Slips in public space

Slips in public space combines the artist discussing her work with documentation excerpts from the works Some Were Carried, Some – Dragged Behind (2015); Choreography for the Running Male (2012); and Skateboard Prayer, or Head Below the Heart (2016).

Eglė Budvytytė is a visual artist based in Brussels and Amsterdam. She creates performance situations to explore the relationships between body, architecture, environment and audience. By choreographing performers to enact gestures that can often seem contradictory to their surroundings, uncannily out of context and sometimes filled with a sense of emergency, she looks at the body’s ability to challenge conventions of conduct and the narratives of normativity implicit in public spaces.

What happens when something happens?

In What Happens When Something Happens?, Kazlauskaitė revisits the spaces where she grew up, through sonic memories. She creates an encounter between her grandmother and the internet (google generated street images) in order to revoke her recollections of certain spatio-temporal encounters through chaotic sound structures, rather than linear visual narratives.

Sandra Kazlauskaitė (b. Kaunas, Lithuania) is an artist and researcher working across the disciplines of performance, sound and video installation, as well as theory-led projects on sonic culture. Kazlauskaitė primarily constructs sonic collages and improvisations, collects field recordings, creates audiovisual artworks and creates non-musical objects. Her artistic interest lies within the immanence and materiality of sound, as well as its techno-mediated phenomenological potential. Currently, Kazlauskaitė is undertaking a research by practice PhD at Goldsmiths, London.

Decadentia

In the film Decadentia Goyd speaks about her interest, from an early age, in images of the body in art. Her works try to balance between neutral decay of bodies and the meaning of “Decadentia” as a possible phase of social degeneration, where bodies are not just decaying, but are being exploited for the sake of infinite – yet paradoxically – very finite pleasures.
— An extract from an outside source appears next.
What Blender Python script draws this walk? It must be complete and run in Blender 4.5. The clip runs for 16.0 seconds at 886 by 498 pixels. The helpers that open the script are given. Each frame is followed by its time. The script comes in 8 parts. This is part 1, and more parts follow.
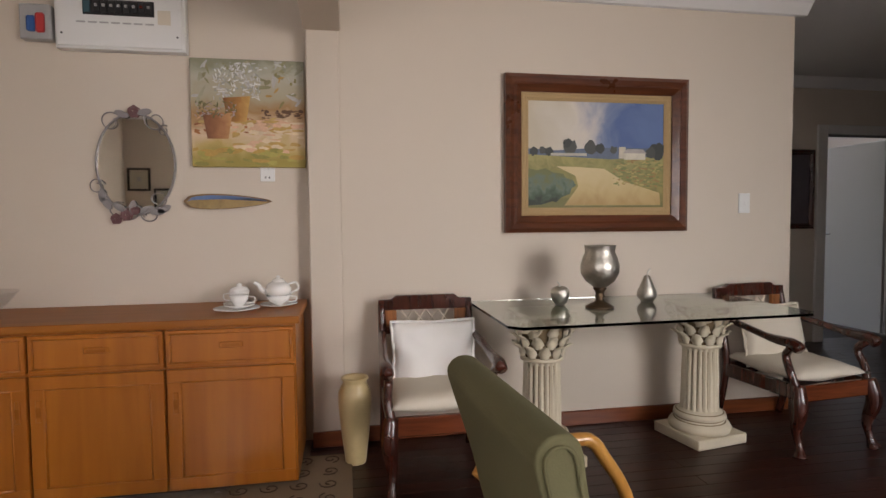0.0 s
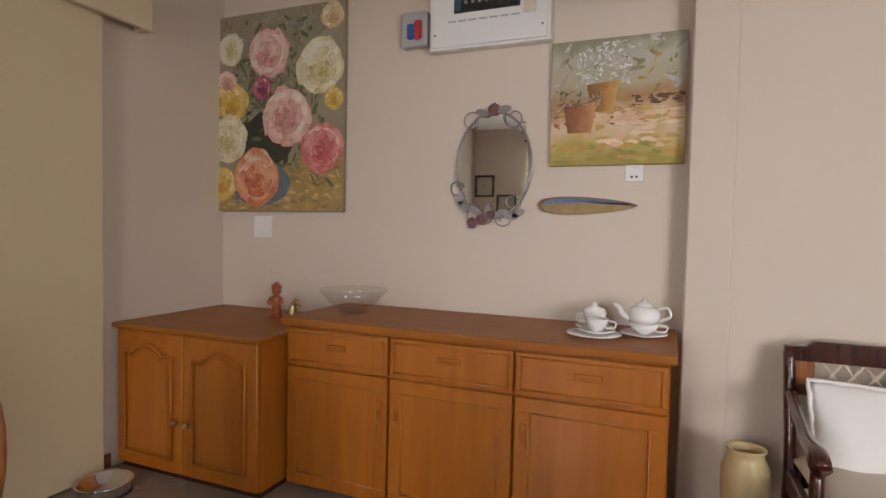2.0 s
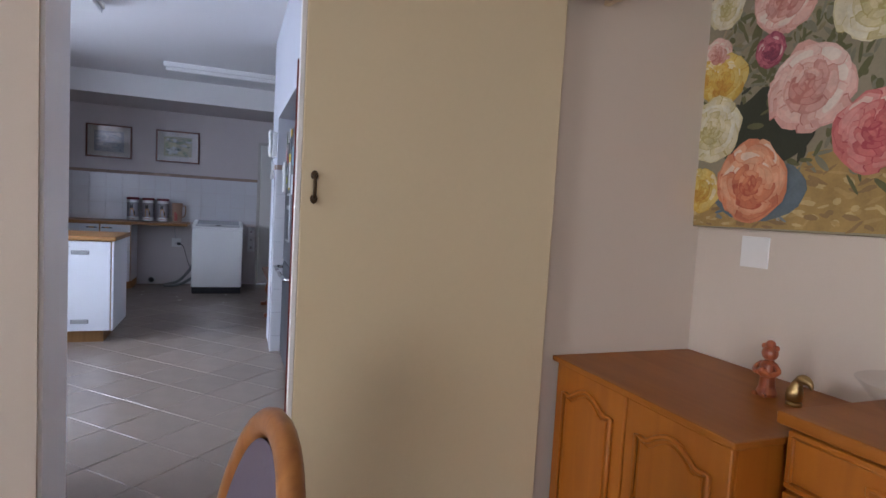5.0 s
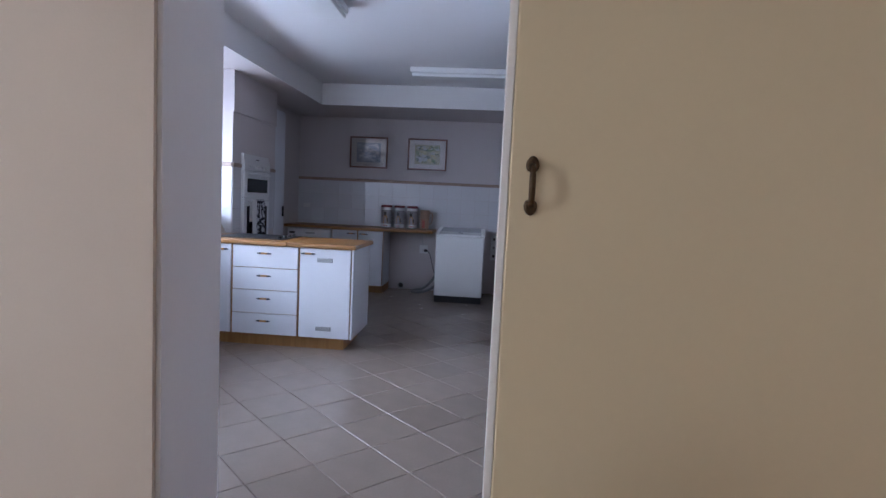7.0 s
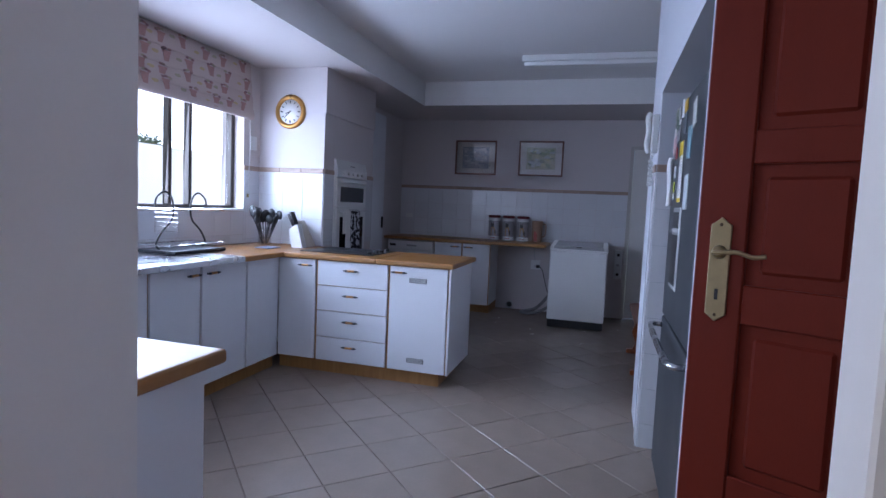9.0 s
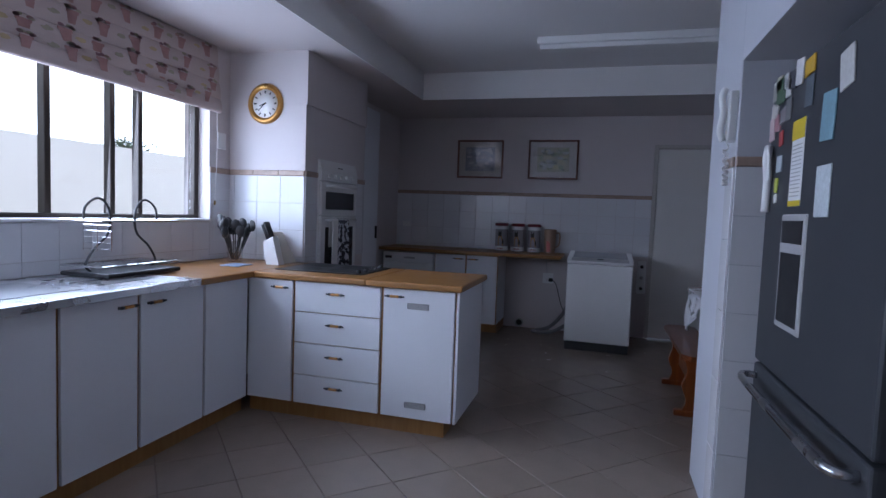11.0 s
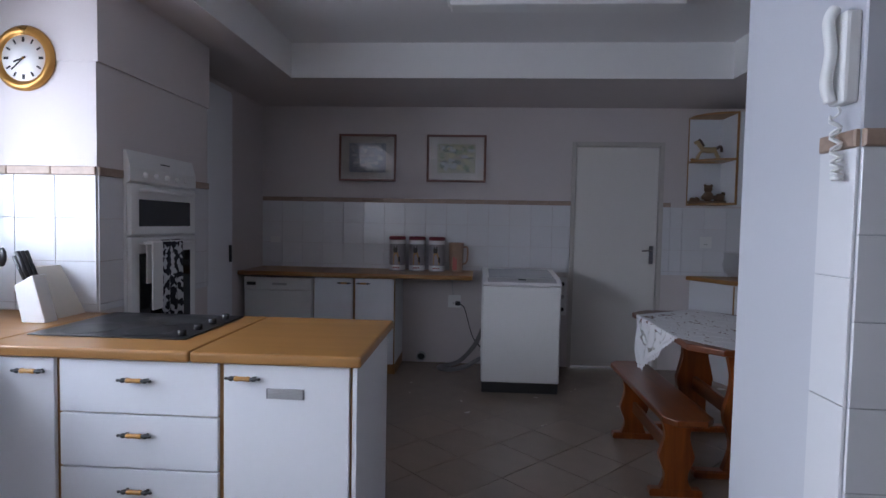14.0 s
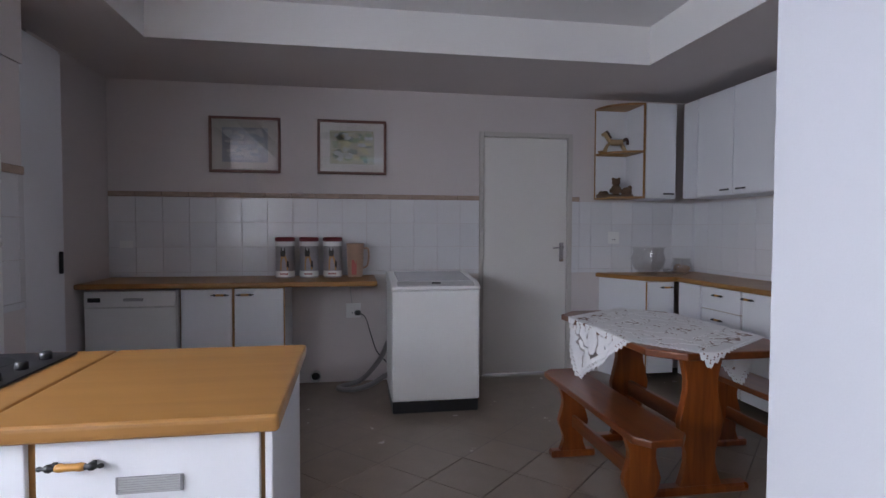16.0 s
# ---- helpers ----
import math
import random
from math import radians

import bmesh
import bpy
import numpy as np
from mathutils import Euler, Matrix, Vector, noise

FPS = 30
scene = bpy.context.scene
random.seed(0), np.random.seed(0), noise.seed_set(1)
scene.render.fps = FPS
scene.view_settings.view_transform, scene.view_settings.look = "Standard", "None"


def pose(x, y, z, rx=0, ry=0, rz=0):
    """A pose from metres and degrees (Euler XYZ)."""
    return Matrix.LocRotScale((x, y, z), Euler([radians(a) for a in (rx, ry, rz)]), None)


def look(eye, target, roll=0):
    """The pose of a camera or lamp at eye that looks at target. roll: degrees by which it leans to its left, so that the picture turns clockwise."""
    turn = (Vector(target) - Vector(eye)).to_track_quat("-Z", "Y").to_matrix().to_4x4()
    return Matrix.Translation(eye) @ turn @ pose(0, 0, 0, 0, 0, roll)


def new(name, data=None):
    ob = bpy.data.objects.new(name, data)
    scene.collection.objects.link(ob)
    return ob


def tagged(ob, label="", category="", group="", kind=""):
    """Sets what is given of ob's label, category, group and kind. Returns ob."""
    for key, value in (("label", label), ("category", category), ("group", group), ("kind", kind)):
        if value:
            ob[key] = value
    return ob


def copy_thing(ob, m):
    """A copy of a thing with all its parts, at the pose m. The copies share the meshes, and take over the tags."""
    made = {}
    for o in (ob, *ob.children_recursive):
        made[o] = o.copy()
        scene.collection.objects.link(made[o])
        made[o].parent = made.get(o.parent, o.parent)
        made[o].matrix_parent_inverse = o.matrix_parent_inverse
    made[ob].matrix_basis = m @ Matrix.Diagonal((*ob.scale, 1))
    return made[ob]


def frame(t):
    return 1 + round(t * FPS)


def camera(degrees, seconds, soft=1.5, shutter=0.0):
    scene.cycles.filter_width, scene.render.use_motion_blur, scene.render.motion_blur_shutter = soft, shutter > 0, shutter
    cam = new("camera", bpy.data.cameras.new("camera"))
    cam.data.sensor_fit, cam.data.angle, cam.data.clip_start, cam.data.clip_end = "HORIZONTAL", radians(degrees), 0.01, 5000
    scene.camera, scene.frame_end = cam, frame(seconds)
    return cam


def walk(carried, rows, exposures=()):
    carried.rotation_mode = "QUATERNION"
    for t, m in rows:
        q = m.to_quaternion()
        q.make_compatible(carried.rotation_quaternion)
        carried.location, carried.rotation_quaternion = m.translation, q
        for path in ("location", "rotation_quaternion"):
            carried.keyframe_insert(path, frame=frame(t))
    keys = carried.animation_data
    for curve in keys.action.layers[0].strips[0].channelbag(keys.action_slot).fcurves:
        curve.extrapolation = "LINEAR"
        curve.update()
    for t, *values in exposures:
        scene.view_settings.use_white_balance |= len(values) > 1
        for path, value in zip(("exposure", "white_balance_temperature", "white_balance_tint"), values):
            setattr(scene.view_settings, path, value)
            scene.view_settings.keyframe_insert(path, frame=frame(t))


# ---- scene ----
cam = camera(77.5, 16.0)
PATH = [
    (0, (0.531, -0.309, 1.2), (0.879, 1.658, 1.1), -0.5),
    (0.5, (0.507, -0.165, 1.192), (0.616, 1.831, 1.107), -0.3),
    (1, (0.479, -0.029, 1.191), (0.294, 1.961, 1.118), 0.1),
    (1.5, (0.397, 0.075, 1.171), (-0.093, 2.013, 1.111), 0.7),
    (2, (0.279, 0.196, 1.203), (-0.476, 2.046, 1.124), 1.2),
    (2.5, (0.164, 0.295, 1.206), (-0.81, 2.04, 1.123), 1.8),
    (3, (0.093, 0.347, 1.214), (-1.089, 1.958, 1.128), 2.2),
    (3.5, (0.031, 0.46, 1.215), (-1.349, 1.906, 1.124), 2.5),
    (4, (-0.026, 0.598, 1.231), (-1.583, 1.848, 1.125), 3.0),
    (4.5, (-0.1, 0.696, 1.23), (-1.823, 1.707, 1.13), 3.1),
    (5, (-0.274, 0.792, 1.277), (-2.135, 1.51, 1.139), 3.3),
    (6.25, (-0.775, 0.955, 1.287), (-2.76, 1.155, 1.13), 3.0),
    (7.5, (-1.299, 0.966, 1.293), (-3.264, 0.632, 1.122), 2.7),
    (8, (-1.493, 0.935, 1.289), (-3.445, 0.532, 1.126), 2.7),
    (8.5, (-1.704, 0.916, 1.3), (-3.638, 0.432, 1.143), 2.6),
    (9, (-1.88, 0.873, 1.298), (-3.797, 0.321, 1.145), 2.6),
    (11.5, (-2.806, 0.545, 1.305), (-4.731, 0.016, 1.19), 2.0),
    (12, (-3.025, 0.481, 1.31), (-4.965, 0.007, 1.203), 1.9),
    (12.5, (-3.215, 0.438, 1.314), (-5.169, 0.028, 1.21), 1.7),
    (13, (-3.439, 0.38, 1.34), (-5.409, 0.049, 1.24), 1.5),
    (13.5, (-3.616, 0.337, 1.345), (-5.599, 0.09, 1.246), 1.4),
    (14, (-3.782, 0.267, 1.345), (-5.776, 0.144, 1.253), 1.1),
    (14.5, (-3.936, 0.192, 1.328), (-5.934, 0.202, 1.245), 0.7),
    (15, (-4.089, 0.121, 1.356), (-6.083, 0.245, 1.263), 0.6),
    (15.5, (-4.244, 0.117, 1.328), (-6.23, 0.339, 1.246), 0.3),
    (16, (-4.375, 0.045, 1.288), (-6.346, 0.372, 1.216), 0.2),
]
EXPO = [(0, 0.0, 6350, 16), (4.0, 0.35, 5900, 16), (5.0, 0.35, 5700, 16), (7.5, 0.1, 5400, 17), (9.0, -0.1, 5200, 18), (11.5, -0.7, 5500, 17), (12.5, -0.72, 5700, 17), (14.0, -0.12, 6000, 15), (16, 0.5, 6400, 16)]
walk(cam, [(t, look(eye, target, roll)) for t, eye, target, roll in PATH], EXPO)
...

Julija Goyd (b. Vilnius, 1979) lives and works in Berlin. After years working in finance management she gravitated to the worlds of acting, advertising and fashion. Since 2010 she has been working with photography and video.

Touch to Me

In Touch to Me Vytas is on the phone, on skype, or just talking telepathically to a lover, a lonely stalker, or an automated voice. He tries to persuade the unseen and egotistical interrogator to pursue something idealistic – that is, above values – where feelings can be true and valid without superficial virtues.

Vytautas Jurevicius a.k.a Vytas (b. 1981, Palanga, Lithuania) is a founder of the Institut of Emotional Bodies. He has studied at the University of Applied Arts, Düsseldorf; Academy of Arts, Karlsruhe; and Staedelschule, Frankfurt am Main.

Gentrify our bodies: we are liquid green landscapes

Sisters From Another Mister have a free-wheeling practice, which embraces humour and absurd scenarios, gender play, witty sculptural forms and musical interludes. Humanity lives in the time of the transitory, near and far, ready-to-go, detachment, juxtaposition, when the impact of the internet and digital environment leads to exploring the imperceptible line between the tangible and topical space of fantasy, situated in affairs between humans and objects. Sisters From Another Mister want to turn away from this illusionary space of illusion, turning art back to the viewer by making them aware of their body.

Milda Lembertaitė (b. Lithuania, 1987) and Amelia Prazak (b. Switzerland, 1987) founded the collective Sisters From Another Mister in 2010 while studying Performance Design at Central Saint Martins. In 2014 they graduated from Chelsea College of Art with an MA in Fine Arts. Will they retire together in 2052?

Exhibitions in London have included: Anthias, Pullman Hotel; Frosted and Defrosted, 44 Albion; DE/TOURS, CGP Gallery; Chroma, The House of Peroni; Accidental Festival, Roundhouse; Sadler’s Wells Theatre; Casablanca, V&A Friday Late for Refugee Week, Victoria and Albert Museum. International exhibitions include Celeste Prize, Centrale Montemartini in Rome; and Rodin Reflections, Scenofest Street Stories, Prague Quadrennial of Performance Design and Space.